Gamma-rays produced in cosmic-ray interactions and the TeV-band spectrum of RX J1713.7-3946

Abstract

In this work we study the individual contribution to diffuse γ-ray emission from the secondary products in hadronic interactions generated by cosmic rays (CRs), in addition to the contribution of π 0 decay via the decay mode π 0 → 2γ. For that purpose we employ the Monte Carlo particle collision code DPMJET3.04 to determine the multiplicity spectra of various secondary particles with γ’s as the final decay state, that result from inelastic collisions between cosmic-ray protons and helium nuclei and the interstellar medium with standard composition.
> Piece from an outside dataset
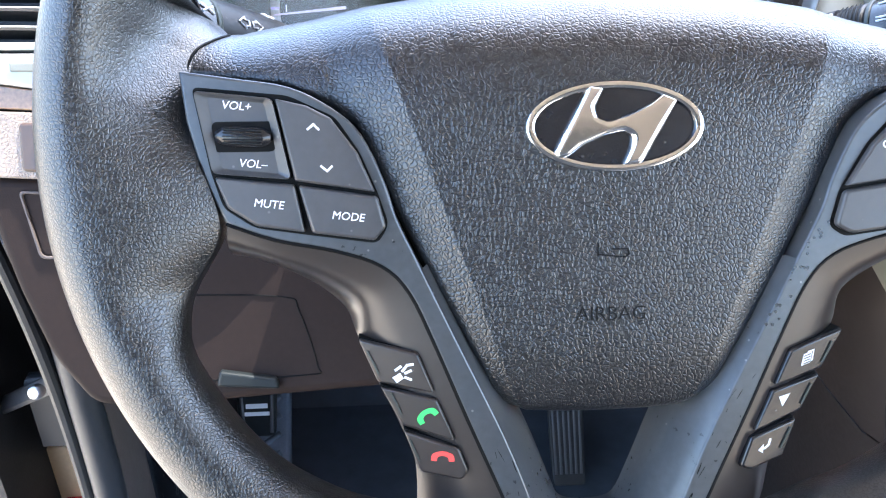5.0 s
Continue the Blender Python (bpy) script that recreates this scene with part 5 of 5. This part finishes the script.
rows = [[(0.135 + r * math.cos(t), 0.155 - d, 0.550 + r * math.sin(t)) for t in (2 * math.pi * k / 24 for k in range(24))] for d, r in ((0, 0.022), (0.05, 0.021), (0.055, 0.018), (0.056, 0.012))]
ign = thing("ignition_lock", Matrix.Identity(4), "black ignition lock barrel on the column", "ignition lock")
part("barrel", loft(rows, True, True), PIANO, ign)

# ---- door opening ----
jamb = thing("door_jamb", Matrix.Identity(4), "black painted door jamb with rubber seal", "door frame", kind="structure")
part("pillar", loft([[(-0.328, 0.30, z), (-0.36, 0.33, z), (-0.40, 0.42, z), (-0.43, 0.50, z), (-0.36, 0.52, z), (-0.325, 0.34, z)] for z in (-0.13, 0.45, 0.62)], True, True), BODYPAINT, jamb, "black painted pillar")
part("seal", tube(spline([(-0.324, 0.168, 0.52), (-0.312, 0.165, 0.44), (-0.307, 0.165, 0.36), (-0.304, 0.160, 0.25), (-0.304, 0.15, 0.05), (-0.306, 0.14, -0.13)], 5), 0.0050, 10), RUBBER, jamb, "black rubber door seal")
part("trim_tube", tube(spline([(-0.295, 0.172, 0.47), (-0.292, 0.168, 0.38), (-0.289, 0.163, 0.28), (-0.288, 0.155, 0.05), (-0.289, 0.148, -0.13)], 5), 0.0115, 14), TRIMTUBE, jamb, "rounded blue grey sill trim")
part("kick_panel", loft([[(x, y, z) for x, y in ((-0.286, 0.166), (-0.285, 0.19), (-0.292, 0.24), (-0.305, 0.285), (-0.312, 0.305), (-0.335, 0.315))] for z in (-0.13, 0.15, 0.37, 0.42)], False), KICK, jamb, "taupe kick panel")
door = thing("car_door", Matrix.Identity(4), "open black car door with its check strap", "car door")
part("inner_panel", slab(-1.30, -0.47, 0.40, 0.46, -0.10, 0.62, 0.01), RUBBER, door, "black inner edge of the door")
part("check_strap", tube([(-0.335, 0.215, 0.352), (-0.395, 0.255, 0.300), (-0.440, 0.285, 0.262), (-0.60, 0.40, 0.20)], 0.008, 8, squash=0.45), TRIMTUBE, door, "grey check strap")
part("strap_bolt", disc(-0.0, 0.0, 0.0058, 0.0, 0.007, 0.0028, 20), STEEL, door, "bright steel bolt").matrix_local = pose(-0.341, 0.205, 0.354, 70)
# Tan slab stands in for sunlit ground glimpsed past the door
part("trim_edge", slab(-0.401, -0.366, 0.300, 0.308, 0.130, 0.205, 0.004), TAN, door, "tan patch standing in for sunlit ground past the door")
part("reflector", slab(-0.394, -0.366, 0.292, 0.299, 0.122, 0.142, 0.003), REDLAMP, door, "red door reflector")
part("bracket", slab(-0.381, -0.345, 0.262, 0.275, 0.243, 0.320, 0.006), TRIMTUBE, door, "grey hinge bracket")
part("hinge", loft([[(-0.425 + 0.016 * math.cos(t), 0.30 + 0.016 * math.sin(t), z) for t in (2 * math.pi * k / 14 for k in range(14))] for z in (0.12, 0.24)], True, True), BODYPAINT, door, "black hinge")
sill = thing("door_sill", Matrix.Identity(4), "tan painted sill with a red reflector", "sill", kind="structure")
part("sill_panel", slab(-0.60, -0.42, -2.0, 0.30, -0.30, -0.14, 0.01), LINING, sill, "tan sill")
By combining the simulation results with a parametric model of γ-ray production by cosmic rays with energies below a few GeV, where DPMJET appears unreliable, we thus derive an easy-to-use γ-ray production matrix for cosmic rays with energies up to about 10 PeV. We apply the γ-ray production matrix to the GeV excess in diffuse galactic γ-rays observed by EGRET. Although the non-π 0 decay components have contributed to the total emission with a different spectrum from the π 0-decay component, they are insufficient to explain the GeV excess. We also test the hypothesis that the TeV-band γ-ray emission of the shell-type SNR RX J1713.7-3946 observed with HESS is caused by shock-accelerated hadronic cosmic rays. This scenario implies a very high efficacy of particle acceleration, so the particle spectrum is expected to continuously harden toward high energies on account of cosmic-ray modification of the shock. Using the χ 2 statistics we find that a continuously softening spectrum is strongly preferred, in contrast to expectations. A hardening spectrum has about 1% probability to explain the HESS data, but then only if a hard cut-off at 50–100 TeV is imposed on the particle spectrum.